Set down, exactly as written, only the lines starting with the one that holds "for key, value" and ending with the one that holds "radians(degrees), 0.01, 5000".

◆ **Extracted information**:
»»

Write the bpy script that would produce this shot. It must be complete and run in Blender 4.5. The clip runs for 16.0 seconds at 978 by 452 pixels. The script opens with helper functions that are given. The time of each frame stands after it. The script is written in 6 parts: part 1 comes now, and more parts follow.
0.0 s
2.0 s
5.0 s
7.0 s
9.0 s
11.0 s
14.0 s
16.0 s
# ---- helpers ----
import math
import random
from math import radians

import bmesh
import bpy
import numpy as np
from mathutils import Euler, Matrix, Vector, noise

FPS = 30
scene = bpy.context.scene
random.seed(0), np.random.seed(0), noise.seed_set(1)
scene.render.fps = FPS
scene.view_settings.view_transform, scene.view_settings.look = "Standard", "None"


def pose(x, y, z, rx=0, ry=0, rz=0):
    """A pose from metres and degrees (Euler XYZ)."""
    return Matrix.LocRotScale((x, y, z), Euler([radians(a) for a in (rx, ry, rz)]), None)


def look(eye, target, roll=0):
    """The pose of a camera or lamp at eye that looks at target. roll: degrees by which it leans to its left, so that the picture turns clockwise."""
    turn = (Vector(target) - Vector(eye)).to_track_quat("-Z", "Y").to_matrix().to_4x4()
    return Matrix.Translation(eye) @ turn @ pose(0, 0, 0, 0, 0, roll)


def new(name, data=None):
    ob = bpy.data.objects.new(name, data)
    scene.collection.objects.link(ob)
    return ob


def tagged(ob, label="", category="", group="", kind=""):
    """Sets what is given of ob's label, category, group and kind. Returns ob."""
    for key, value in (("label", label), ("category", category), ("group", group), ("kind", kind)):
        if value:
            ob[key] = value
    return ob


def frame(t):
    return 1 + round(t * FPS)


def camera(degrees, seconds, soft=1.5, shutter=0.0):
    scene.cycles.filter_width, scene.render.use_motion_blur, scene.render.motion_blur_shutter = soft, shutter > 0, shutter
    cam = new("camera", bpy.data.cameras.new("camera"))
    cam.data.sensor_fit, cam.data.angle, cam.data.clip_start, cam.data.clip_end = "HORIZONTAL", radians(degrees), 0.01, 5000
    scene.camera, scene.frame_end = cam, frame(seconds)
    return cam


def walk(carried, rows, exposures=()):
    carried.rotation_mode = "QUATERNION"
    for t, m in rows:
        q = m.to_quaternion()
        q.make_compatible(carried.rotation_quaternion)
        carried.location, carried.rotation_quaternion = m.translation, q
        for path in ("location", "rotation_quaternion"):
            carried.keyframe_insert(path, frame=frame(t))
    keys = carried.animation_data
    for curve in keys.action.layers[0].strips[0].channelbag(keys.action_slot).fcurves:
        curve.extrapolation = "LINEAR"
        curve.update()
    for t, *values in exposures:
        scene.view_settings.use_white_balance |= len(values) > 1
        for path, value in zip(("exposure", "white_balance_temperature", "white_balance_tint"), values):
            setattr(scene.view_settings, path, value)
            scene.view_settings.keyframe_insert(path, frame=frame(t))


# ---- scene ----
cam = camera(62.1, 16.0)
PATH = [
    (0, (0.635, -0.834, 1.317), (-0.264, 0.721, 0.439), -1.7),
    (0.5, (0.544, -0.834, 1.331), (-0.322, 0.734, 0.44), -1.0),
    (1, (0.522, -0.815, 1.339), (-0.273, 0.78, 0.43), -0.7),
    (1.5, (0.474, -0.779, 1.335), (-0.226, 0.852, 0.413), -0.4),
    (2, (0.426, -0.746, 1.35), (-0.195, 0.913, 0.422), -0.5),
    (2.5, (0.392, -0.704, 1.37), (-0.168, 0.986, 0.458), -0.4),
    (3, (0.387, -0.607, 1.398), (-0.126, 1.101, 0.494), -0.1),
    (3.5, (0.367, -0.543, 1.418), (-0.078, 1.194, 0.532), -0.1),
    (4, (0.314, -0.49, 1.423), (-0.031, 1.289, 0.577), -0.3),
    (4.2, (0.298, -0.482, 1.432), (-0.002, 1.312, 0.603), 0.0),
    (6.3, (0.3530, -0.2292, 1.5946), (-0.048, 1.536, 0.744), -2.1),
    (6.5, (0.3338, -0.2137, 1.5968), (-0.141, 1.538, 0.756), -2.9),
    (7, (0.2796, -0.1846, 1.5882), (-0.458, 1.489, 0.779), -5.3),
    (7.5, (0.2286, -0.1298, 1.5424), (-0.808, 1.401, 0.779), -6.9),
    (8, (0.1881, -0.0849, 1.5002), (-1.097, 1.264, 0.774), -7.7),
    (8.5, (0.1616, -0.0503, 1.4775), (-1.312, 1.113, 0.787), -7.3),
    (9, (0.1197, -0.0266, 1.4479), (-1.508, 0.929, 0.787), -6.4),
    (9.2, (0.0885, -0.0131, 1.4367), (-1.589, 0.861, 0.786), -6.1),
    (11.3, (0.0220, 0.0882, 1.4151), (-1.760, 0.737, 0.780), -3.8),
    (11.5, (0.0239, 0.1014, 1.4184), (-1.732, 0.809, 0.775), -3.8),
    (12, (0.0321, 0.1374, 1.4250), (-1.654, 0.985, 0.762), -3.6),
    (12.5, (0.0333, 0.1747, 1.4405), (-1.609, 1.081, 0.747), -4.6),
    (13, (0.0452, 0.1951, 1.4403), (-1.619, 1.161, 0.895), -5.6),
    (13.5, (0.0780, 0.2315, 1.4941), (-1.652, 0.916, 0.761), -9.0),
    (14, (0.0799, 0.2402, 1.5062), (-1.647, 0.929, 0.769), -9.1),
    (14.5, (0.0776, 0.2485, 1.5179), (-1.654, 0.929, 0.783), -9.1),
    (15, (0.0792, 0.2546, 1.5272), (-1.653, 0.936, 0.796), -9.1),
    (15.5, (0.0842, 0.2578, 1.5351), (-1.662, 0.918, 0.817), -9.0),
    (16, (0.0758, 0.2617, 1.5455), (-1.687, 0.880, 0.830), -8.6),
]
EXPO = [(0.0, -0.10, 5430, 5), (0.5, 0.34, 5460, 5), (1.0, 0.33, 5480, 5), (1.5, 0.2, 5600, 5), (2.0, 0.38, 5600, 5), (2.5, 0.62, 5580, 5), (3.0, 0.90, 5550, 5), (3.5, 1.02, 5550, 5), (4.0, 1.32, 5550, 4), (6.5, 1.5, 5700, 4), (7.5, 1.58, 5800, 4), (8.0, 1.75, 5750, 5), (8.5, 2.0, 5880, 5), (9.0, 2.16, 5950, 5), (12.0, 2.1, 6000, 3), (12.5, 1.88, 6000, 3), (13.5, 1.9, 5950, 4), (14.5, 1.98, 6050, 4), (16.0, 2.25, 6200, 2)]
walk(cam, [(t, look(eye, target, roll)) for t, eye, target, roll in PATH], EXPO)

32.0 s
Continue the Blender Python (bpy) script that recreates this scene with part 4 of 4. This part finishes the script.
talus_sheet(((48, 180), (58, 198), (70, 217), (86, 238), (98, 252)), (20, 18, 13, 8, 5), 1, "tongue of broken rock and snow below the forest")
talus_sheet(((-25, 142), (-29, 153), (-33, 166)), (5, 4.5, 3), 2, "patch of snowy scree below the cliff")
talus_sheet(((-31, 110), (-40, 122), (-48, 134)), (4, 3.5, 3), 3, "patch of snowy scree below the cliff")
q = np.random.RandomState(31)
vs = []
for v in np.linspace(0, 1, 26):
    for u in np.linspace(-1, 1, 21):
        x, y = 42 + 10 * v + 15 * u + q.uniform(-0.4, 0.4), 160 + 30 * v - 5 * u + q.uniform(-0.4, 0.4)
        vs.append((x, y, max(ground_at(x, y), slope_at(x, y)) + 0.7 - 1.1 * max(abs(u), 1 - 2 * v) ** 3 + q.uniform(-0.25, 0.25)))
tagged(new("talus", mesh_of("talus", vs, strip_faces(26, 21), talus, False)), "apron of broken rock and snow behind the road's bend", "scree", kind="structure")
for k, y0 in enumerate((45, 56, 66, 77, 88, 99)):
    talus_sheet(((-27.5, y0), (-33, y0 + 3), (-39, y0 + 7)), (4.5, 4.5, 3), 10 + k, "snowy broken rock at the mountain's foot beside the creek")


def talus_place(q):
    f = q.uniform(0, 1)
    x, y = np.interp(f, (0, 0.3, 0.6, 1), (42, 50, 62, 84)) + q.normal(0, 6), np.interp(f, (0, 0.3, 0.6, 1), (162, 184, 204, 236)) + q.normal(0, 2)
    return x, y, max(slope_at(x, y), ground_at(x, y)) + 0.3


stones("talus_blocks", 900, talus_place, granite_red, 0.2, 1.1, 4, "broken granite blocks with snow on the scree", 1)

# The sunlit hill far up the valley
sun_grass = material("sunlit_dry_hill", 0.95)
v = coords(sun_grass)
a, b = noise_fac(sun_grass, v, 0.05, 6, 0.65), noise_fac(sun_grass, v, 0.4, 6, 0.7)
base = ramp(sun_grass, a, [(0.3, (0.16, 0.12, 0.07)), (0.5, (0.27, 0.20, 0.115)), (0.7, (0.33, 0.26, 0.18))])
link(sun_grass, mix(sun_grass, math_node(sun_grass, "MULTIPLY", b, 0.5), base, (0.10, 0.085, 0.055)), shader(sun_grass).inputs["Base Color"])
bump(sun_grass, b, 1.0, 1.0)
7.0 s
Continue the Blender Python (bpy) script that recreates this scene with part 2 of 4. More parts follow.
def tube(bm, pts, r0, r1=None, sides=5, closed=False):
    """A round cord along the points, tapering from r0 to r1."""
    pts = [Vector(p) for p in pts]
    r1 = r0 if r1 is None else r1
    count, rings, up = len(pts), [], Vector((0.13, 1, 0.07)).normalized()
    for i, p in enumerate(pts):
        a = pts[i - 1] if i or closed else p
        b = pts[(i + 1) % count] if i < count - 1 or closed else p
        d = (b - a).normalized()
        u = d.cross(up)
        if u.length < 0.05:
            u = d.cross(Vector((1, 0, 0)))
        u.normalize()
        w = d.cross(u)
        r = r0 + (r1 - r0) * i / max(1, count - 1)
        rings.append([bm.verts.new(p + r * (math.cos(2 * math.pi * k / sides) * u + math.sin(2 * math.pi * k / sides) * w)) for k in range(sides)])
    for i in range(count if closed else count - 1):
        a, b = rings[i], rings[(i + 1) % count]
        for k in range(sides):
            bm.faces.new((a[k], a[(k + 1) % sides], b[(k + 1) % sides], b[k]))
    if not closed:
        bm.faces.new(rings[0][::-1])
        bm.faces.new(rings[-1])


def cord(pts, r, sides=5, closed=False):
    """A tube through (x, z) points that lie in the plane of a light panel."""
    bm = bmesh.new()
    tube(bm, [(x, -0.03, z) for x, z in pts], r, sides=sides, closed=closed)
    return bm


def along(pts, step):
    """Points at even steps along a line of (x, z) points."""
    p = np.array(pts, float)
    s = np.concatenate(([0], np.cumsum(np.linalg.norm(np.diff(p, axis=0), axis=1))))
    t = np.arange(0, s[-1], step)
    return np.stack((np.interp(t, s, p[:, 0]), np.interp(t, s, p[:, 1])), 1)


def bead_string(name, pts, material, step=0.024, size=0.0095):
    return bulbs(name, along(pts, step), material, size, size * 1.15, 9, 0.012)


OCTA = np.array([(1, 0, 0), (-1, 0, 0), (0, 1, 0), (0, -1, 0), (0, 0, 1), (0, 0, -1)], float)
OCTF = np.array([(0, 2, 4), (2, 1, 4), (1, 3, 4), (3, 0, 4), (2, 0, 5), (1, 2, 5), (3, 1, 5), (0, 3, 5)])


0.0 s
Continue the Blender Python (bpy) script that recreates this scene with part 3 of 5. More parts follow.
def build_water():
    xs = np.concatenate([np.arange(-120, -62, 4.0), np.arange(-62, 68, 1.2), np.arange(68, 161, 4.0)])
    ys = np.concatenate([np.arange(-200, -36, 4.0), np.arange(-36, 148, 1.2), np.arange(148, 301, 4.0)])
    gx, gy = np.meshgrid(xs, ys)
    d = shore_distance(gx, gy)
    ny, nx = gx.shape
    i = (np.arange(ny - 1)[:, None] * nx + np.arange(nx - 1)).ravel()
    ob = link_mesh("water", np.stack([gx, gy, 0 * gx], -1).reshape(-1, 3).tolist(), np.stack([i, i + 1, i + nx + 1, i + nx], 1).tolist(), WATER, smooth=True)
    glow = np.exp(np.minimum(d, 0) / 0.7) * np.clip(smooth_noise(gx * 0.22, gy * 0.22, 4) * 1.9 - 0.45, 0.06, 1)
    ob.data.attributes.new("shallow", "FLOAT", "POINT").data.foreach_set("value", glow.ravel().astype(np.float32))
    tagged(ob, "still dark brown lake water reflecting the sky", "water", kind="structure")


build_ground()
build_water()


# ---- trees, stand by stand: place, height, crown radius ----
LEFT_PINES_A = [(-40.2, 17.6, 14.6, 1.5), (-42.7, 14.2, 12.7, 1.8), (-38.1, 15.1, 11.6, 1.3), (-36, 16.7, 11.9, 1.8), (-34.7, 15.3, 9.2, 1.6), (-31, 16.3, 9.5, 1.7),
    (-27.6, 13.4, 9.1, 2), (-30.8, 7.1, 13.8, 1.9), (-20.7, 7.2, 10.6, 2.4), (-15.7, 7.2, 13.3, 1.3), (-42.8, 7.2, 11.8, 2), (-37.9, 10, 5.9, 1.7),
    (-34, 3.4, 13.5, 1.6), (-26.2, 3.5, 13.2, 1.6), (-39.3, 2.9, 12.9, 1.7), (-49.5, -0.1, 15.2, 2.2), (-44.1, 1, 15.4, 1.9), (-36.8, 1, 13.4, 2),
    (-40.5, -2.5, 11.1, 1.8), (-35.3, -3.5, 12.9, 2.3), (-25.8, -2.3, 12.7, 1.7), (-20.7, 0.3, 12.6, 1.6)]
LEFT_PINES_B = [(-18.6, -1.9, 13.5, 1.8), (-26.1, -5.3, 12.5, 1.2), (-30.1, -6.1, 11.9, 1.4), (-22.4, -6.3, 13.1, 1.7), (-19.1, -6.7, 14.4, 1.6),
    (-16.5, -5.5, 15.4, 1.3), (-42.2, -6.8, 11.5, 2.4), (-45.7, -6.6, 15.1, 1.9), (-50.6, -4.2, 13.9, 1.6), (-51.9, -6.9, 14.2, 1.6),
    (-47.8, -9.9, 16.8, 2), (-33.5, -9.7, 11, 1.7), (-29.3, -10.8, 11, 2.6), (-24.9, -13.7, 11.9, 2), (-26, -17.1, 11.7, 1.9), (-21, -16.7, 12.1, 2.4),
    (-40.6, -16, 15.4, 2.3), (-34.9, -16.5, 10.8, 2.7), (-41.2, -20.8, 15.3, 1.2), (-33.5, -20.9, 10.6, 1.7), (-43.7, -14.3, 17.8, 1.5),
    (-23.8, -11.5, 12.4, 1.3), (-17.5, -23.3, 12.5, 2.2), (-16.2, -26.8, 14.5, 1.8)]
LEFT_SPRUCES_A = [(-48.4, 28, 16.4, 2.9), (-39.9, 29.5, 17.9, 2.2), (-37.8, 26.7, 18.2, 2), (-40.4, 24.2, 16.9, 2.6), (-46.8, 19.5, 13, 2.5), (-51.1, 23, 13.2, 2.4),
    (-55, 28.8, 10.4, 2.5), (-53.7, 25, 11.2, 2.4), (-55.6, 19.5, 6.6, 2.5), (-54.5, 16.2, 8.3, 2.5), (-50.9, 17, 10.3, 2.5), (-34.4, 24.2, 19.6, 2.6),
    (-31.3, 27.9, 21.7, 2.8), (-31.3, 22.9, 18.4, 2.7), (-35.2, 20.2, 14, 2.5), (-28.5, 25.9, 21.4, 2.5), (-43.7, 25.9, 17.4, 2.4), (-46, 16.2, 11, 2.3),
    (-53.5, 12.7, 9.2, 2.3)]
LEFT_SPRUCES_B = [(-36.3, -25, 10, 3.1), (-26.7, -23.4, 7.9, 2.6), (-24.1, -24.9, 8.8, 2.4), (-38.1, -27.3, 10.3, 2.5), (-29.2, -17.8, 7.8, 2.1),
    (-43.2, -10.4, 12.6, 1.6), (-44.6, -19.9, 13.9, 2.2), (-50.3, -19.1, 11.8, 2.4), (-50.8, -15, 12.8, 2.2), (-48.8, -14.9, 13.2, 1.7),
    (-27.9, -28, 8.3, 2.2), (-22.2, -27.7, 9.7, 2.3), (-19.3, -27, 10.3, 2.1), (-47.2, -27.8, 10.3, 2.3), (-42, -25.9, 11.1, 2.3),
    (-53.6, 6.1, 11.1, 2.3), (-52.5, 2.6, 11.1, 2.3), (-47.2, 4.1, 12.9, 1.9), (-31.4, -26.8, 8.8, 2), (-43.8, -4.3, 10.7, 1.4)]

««

◆ **The completed task**:
    for key, value in (("label", label), ("category", category), ("group", group), ("kind", kind)):
        if value:
            ob[key] = value
    return ob


def frame(t):
    return 1 + round(t * FPS)


def camera(degrees, seconds, soft=1.5, shutter=0.0):
    scene.cycles.filter_width, scene.render.use_motion_blur, scene.render.motion_blur_shutter = soft, shutter > 0, shutter
    cam = new("camera", bpy.data.cameras.new("camera"))
    cam.data.sensor_fit, cam.data.angle, cam.data.clip_start, cam.data.clip_end = "HORIZONTAL", radians(degrees), 0.01, 5000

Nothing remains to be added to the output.